Incidents/2019-08-07 s8-cawiki-errors

document status: in-review

Summary

Table wb_terms in wikidatawiki that provides labels and description lookup of entities (but also getting labels and description of entities; works both ways) is being replaced by a set normalized tables we call TermStore. Part of TermStore, is a class called DatabaseTermIdsResolver, picked up the right host for retrieving wikidata data in client wikis (including cawiki) but didn't use the right db name -wikidatawiki- thus code was trying to get information from wrong database -cawiki-. The patch that fixes the issue gives more in-depth information on it. It was deployed five hours earlier on client wikis (The patch that enabled it on client wiki is 527087) then after caches got invalidated and started to use the new store.

Impact

Some pages on cawiki were returning a 500 error due to failing to connect to the database. It potentially impacted all non-wikidata wikis but cawiki and ruwiki use wikidata extensively enough for this to cause issues (retrieving property term data is not very commons in client wikis)

Detection

We got the alert on IRC:

PROBLEM - MediaWiki exceptions and fatals per minute on graphite1004 is CRITICAL: CRITICAL: 90.00% of data above the critical threshold [50.0]

Timeline

All times in UTC.

11:31 the config variable gets deployed
17:26 OUTAGE BEGINS
17:33 Some mw* servers complain about having communication issues to s8 replicas
17:42 Otto runs scap-file again as we were suspecting that a previous revert didn't make it to the intended servers; it didn't work:)
17:45 We find out that cawiki (s7) is trying to access the cawiki db on s8 (wikidata) replicas
17:46 We notice that this affects maintly cawiki (catalan wikipedia)
17:53 We verify that some pages on cawiki return 500 errors due to database issues
18:00 Train gets blocked until this is resolved
18:15 Effie restarts hhvm and php-fpm on app canary servers to rule out any possible cache corruptions (s7 (cawiki) and s8 are off by one); it didn't work:)
18:36 Reached out for more help
<snip mediwiki internals discussion>
18:57 Amir says he knows what it up
18:59 Reedy revert's said patch
19:15 Jenkins finally merges the patch and Reedy deploys to prod
19:17 OUTAGE ENDS (Voila)

Conclusions

We don't have proper knowledge of how wikidata works and interacts with wikis.

What went well?

People with Mediawiki knowledge were online and available to help.

What went poorly?

We didn't think to look for commits to mediawiki-config further back from before the issue started.

Where did we get lucky?

Amir was online and knew exactly to what this was related to.

Other information

Logs from mwlog: https://phabricator.wikimedia.org/P8883
SAL
- 19:16 reedy@deploy1001: Synchronized wmf-config/InitialiseSettings.php: Revert Switch property terms migration to WRITE_NEW on client wikis T225053 (duration: 00m 58s)
- 18:15 jijiki: Restart hhvm and php-fpm on canary mw hosts
- 17:42 otto@deploy1001: Synchronized wmf-config/InitialiseSettings.php: Retry - Revert "Switch high-traffic jobs to eventgate." (duration: 00m 58s)
- 16:40 mobrovac@deploy1001: Synchronized wmf-config/InitialiseSettings.php: JobQueue: Revert switching high-traffic jobs to eventgate (duration: 00m 55s)
- 16:34 mobrovac@deploy1001: scap failed: average error rate on 6/11 canaries increased by 10x (rerun with --force to override this check, see <> for details)

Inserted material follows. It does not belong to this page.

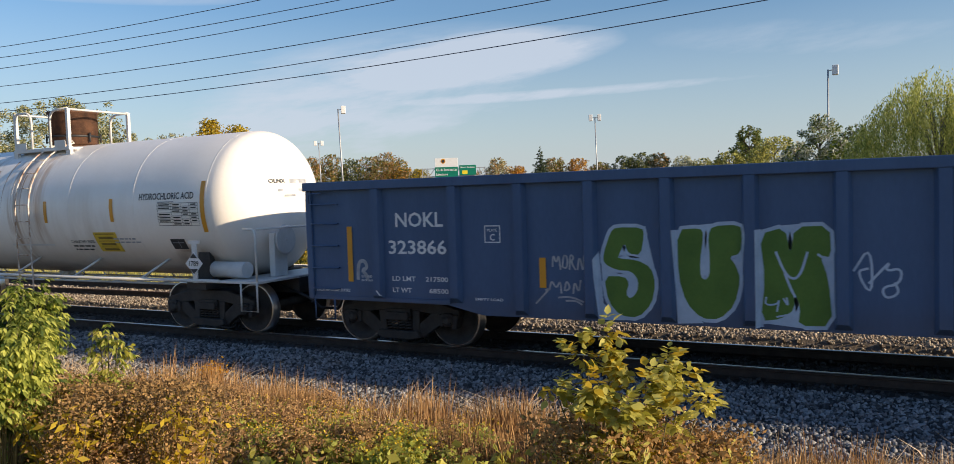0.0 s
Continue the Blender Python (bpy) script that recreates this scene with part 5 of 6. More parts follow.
for i, (az, rng, top, half, a, b) in enumerate(((18.8, 76, 2.6, 2.6, L_BUSH, L_SILVER), (14.5, 74, 3.1, 3.0, L_SILVER, L_BUSH), (11.0, 72, 3.6, 3.2, L_BUSH, L_SILVER), (16.5, 80, 3.4, 3.0, L_SILVER, L_WOOD), (25.5, 84, 1.9, 2.4, L_BUSH, L_WOOD), (28.5, 84, 2.0, 2.6, L_BUSH, L_WOOD), (7.6, 70, 3.2, 2.6, L_BUSH, L_SILVER), (32.5, 86, 1.8, 3.0, L_WOOD, L_BUSH), (37, 88, 1.8, 3.2, L_WOOD, L_BUSH), (42, 86, 1.9, 3.2, L_WOOD, L_GOLD), (0.5, 60, 3.0, 2.6, L_BUSH, L_WOOD), (5.9, 63, 5.6, 1.9, L_SILVER, L_BUSH), (3.3, 62, 5.6, 1.8, L_BUSH, L_SILVER), (1.3, 60, 5.0, 1.8, L_WOOD, L_BUSH), (-4.0, 40, 2.4, 2.2, L_BUSH, L_WOOD), (-7.0, 38, 2.4, 2.4, L_BUSH, L_WOOD))):
    tree("hedge_shrub", az, rng, top, half, -.4, a, "dense grey-green hedge shrub behind the field", 3600, .17, "round", 0, 80 + i, .0, b, .4, "hedge")
for i, (az, rng, top, half, a, b) in enumerate(((23.5, 30, .9, .9, L_GOLD, L_WOOD), (22.0, 29, .7, .8, L_RED, L_RUSSET), (20.2, 27, 1.3, 1.1, L_BUSH, L_SILVER), (24.8, 31, .6, .9, L_RUSSET, L_GOLD), (18.6, 26, 1.2, 1.0, L_WOOD, L_GOLD), (16.6, 25, 1.5, 1.1, L_YELLOW, L_WOOD), (14.6, 25, 1.5, 1.2, L_WOOD, L_YELLOW), (12.4, 25, 1.4, 1.1, L_YELLOW, L_WOOD), (10.2, 25, 1.2, 1.1, L_WOOD, L_RED), (8.0, 24, 1.7, 1.2, L_YELLOW, L_WOOD), (5.4, 23, 1.8, 1.1, L_YELLOW, L_GOLD), (2.8, 23, 2.0, 1.2, L_GREEN, L_YELLOW), (.4, 22.5, 1.6, 1.0, L_ORANGE, L_WOOD), (-2.0, 22, 1.8, 1.1, L_GREEN, L_YELLOW), (-4.4, 22, 1.7, 1.1, L_YELLOW, L_GREEN), (27.5, 30, .5, 1.0, L_GOLD, L_RUSSET), (31, 31, .45, 1.1, L_WOOD, L_GOLD), (35, 33, .5, 1.2, L_YELLOW, L_RED), (40, 36, .45, 1.2, L_WOOD, L_GOLD), (45, 38, .5, 1.3, L_YELLOW, L_WOOD))):
    tree("field_shrub", az, rng, top, half, -.5, a, "autumn shrub in the rough field beside the line", 2600, .085, "round", 0, 100 + i, .0, b, .4, "field shrubs")


def grass(name, n, xr, yr, tall, wide, mats, label, seed, lean=.35, keep=None, clump=.09):
    """Blades of three sections, bent by the wind."""
    r = np.random.RandomState(seed)
    cx, cy, which = r.uniform(*xr, n // 22), r.uniform(*yr, n // 22), r.randint(0, n // 22, n)
    off = r.normal(scale=clump, size=(n, 2))
    x, y = cx[which] + off[:, 0], cy[which] + off[:, 1]
    if keep is not None:
        k = keep(x, y, r)
        x, y, off, which = x[k], y[k], off[k], which[k]
    n = len(x)
    z = np.interp(y, (-3000, 1.5, 4.5, 8.0, 9.0, 18.5, 22, 60, 3500), (.85, .85, .25, -.46, -.31, -.52, -.45, -.30, -.30)) - .08
    tuft = np.array([noise.noise(Vector((a * 1.1, b * 1.1, seed))) for a, b in zip(cx, cy)])
    h = tall * r.uniform(.5, 1.1, n) * (np.clip(1 + 1.3 * tuft, .35, 1.5) * r.uniform(.7, 1.1, len(cx)))[which]
    q = np.arctan2(off[:, 1], off[:, 0]) + r.normal(scale=.6, size=n)
    d = np.stack([np.cos(q), np.sin(q), 0 * q], 1)
    side = np.stack([-np.sin(q * 1.7), np.cos(q * 1.7), 0 * q], 1) * (wide * r.uniform(.6, 1.3, n))[:, None]
    bend = (h * lean * r.uniform(.1, 1.3, n))[:, None]
    p = np.stack([x, y, z], 1)
    up = np.array([0, 0, 1.0])
    v = np.stack([p - side, p + side, p + d * bend * .3 + up * (h * .5)[:, None] - side * .8, p + d * bend * .3 + up * (h * .5)[:, None] + side * .8, p + d * bend + up * h[:, None]], 1)
    f = np.array([(0, 1, 3), (0, 3, 2), (2, 3, 4)])[None] + (np.arange(n) * 5)[:, None, None]
    return tagged(grid_mesh(name, v.reshape(-1, 3), f.reshape(-1, 3), mats), label, "grass", kind="stuff")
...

Patch that caused this [[https://gerrit.wikimedia.org/r/#/c/operations/mediawiki-config/+/527087/

Patch that fixes the buggy code: https://gerrit.wikimedia.org/r/c/mediawiki/extensions/Wikibase/+/529113

Actionables

None for now - TBA
NOTE: Please add the #wikimedia-incident Phabricator project to these follow-up tasks and move them to the "follow-up/actionable" column.